Students Encouraged to be More Tech-Savvy
Dorothy Rowley | 11/11/2013, 5:25 p.m.
While most youth have access to laptop computers, smartphones and iPads, not nearly enough are taking advantage of the wealth of information within their immediate grasp, a popular television personality told a group of local students.
Jeff Johnson, a former BET journalist and host of the network's popular teen-oriented "Rap City," spoke Nov. 7 with the group of Cardozo High School seniors who took a motivational field trip to the AT&T Innovation Center in Northwest.
"Think of all the information at your disposal as digital consumption," said Johnson, 40, who is currently a partner in a Baltimore-based communications firm. "What's so sustainable is that every time I consume [any] kind of information [from one the aforementioned devices], it gives me the energy to go where I want to go."
During the four-hour event, which included workshops and a pizza lunch, Johnson asked his attentive charges how many of them who planned to attend college already had their tuition covered.
When none of the 10 students responded, he asked how many had been on Twitter, Facebook or Instagram in the past 24 hours — or had visited those and other websites every day for the past week. Nearly everyone's hands flew up.
But when Johnson asked how many had recently visited websites in search of information about the colleges they planned to attend, he again received no reply.
After momentarily joking with the students, Johnson said he was trying to make the point that there are a lot of "dumb kids" with smartphones.
"You've got a smartphone in your hand, but you're constantly talking about what you don't know," he said. "That device can tell you everything you want to know. Think about what you consume on a daily basis online and digitally [as if it's] food," he said. "Everything we eat helps us to get to where we need to go — and the more nutrients you feed yourself, the stronger you are."
Johnson explained at the end of his dialogue that the focus was to help the students determine how they could more effectively use technology as well as to ensure they were aware of how to take advantage of the information at their disposal.
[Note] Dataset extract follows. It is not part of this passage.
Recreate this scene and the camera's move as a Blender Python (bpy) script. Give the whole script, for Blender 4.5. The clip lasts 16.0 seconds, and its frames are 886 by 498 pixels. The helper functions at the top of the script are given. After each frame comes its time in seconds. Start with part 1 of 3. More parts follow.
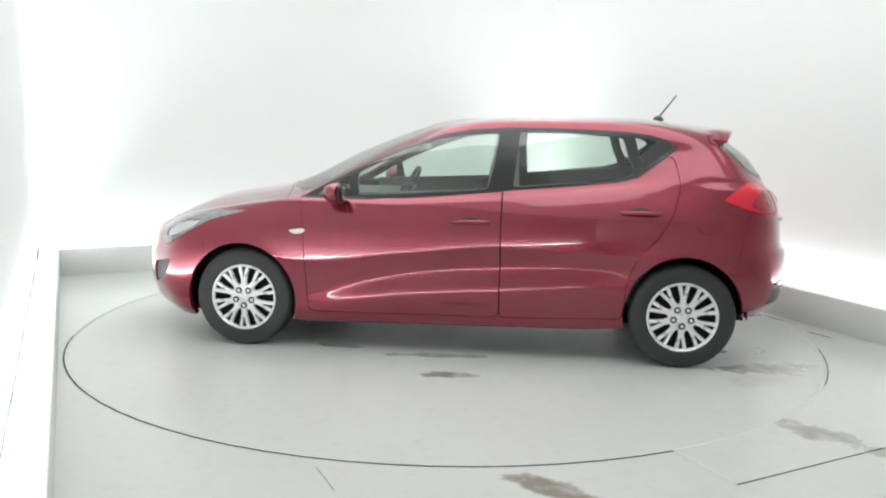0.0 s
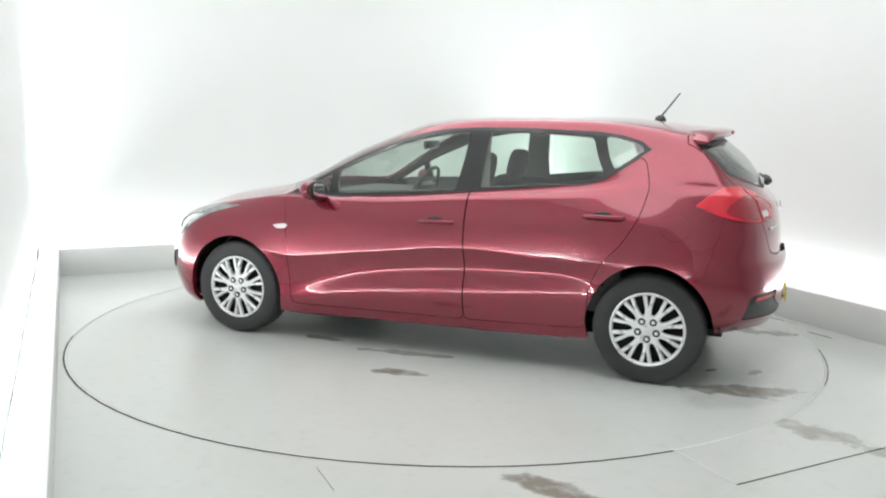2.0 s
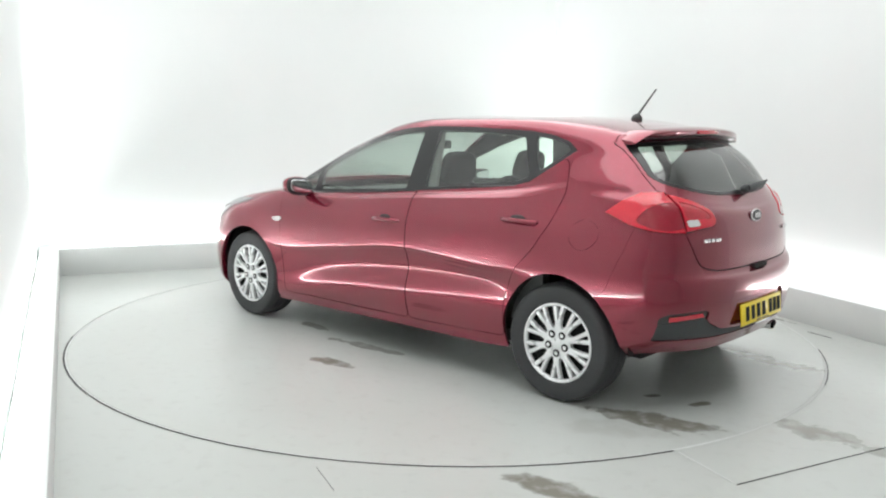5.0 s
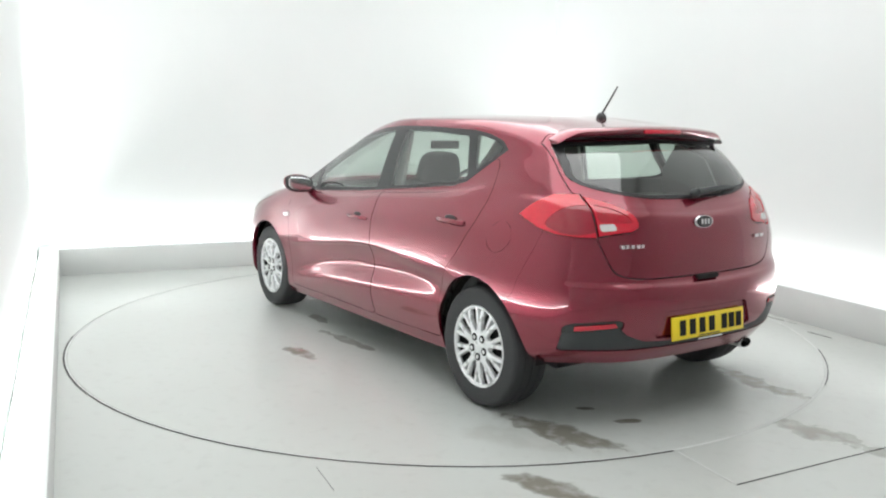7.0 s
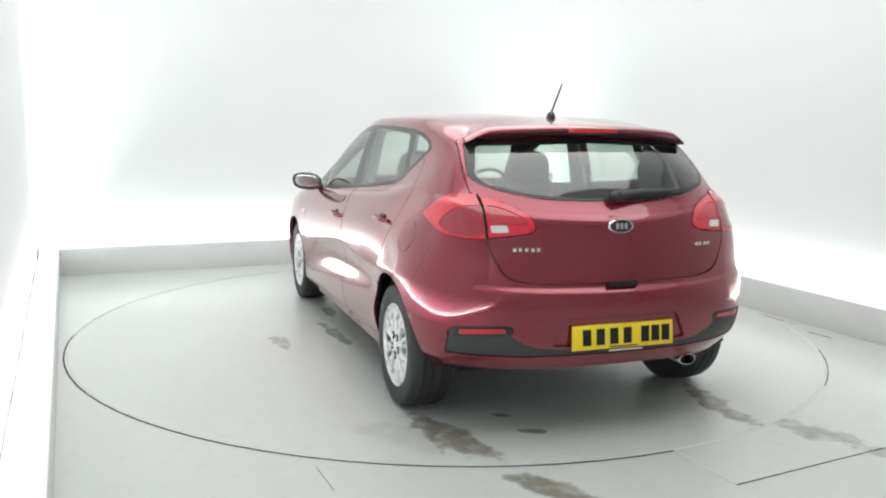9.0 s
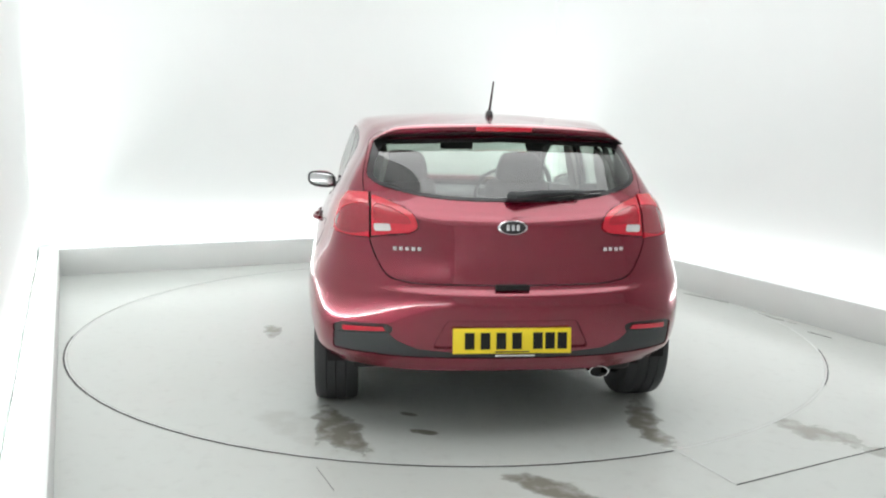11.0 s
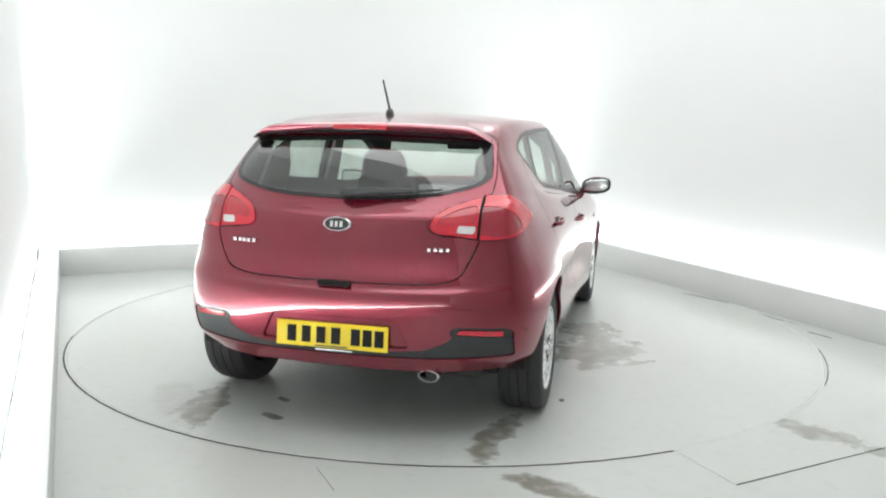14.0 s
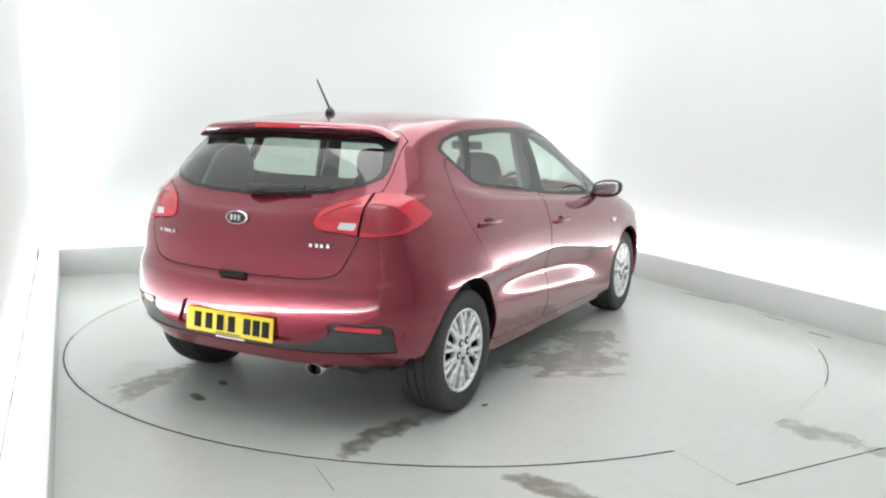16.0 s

"I wanted to let them know that all of us have gifts, and that those gifts make room for us, whether we believe in the Bible or have seen it practically," Johnson said.
The event came about after a similar, well-received outing in October that staff from the locally-based Communities in Schools program held with another group of Cardozo seniors.
The trips provided students "an opportunity to be more aware of what it means to live, work and play in our tech-savvy society," said Elyssa Rae, a communications specialist who organized the events on behalf of AT&T's mentoring program in conjunction with a $5 million partnership with Communities in Schools.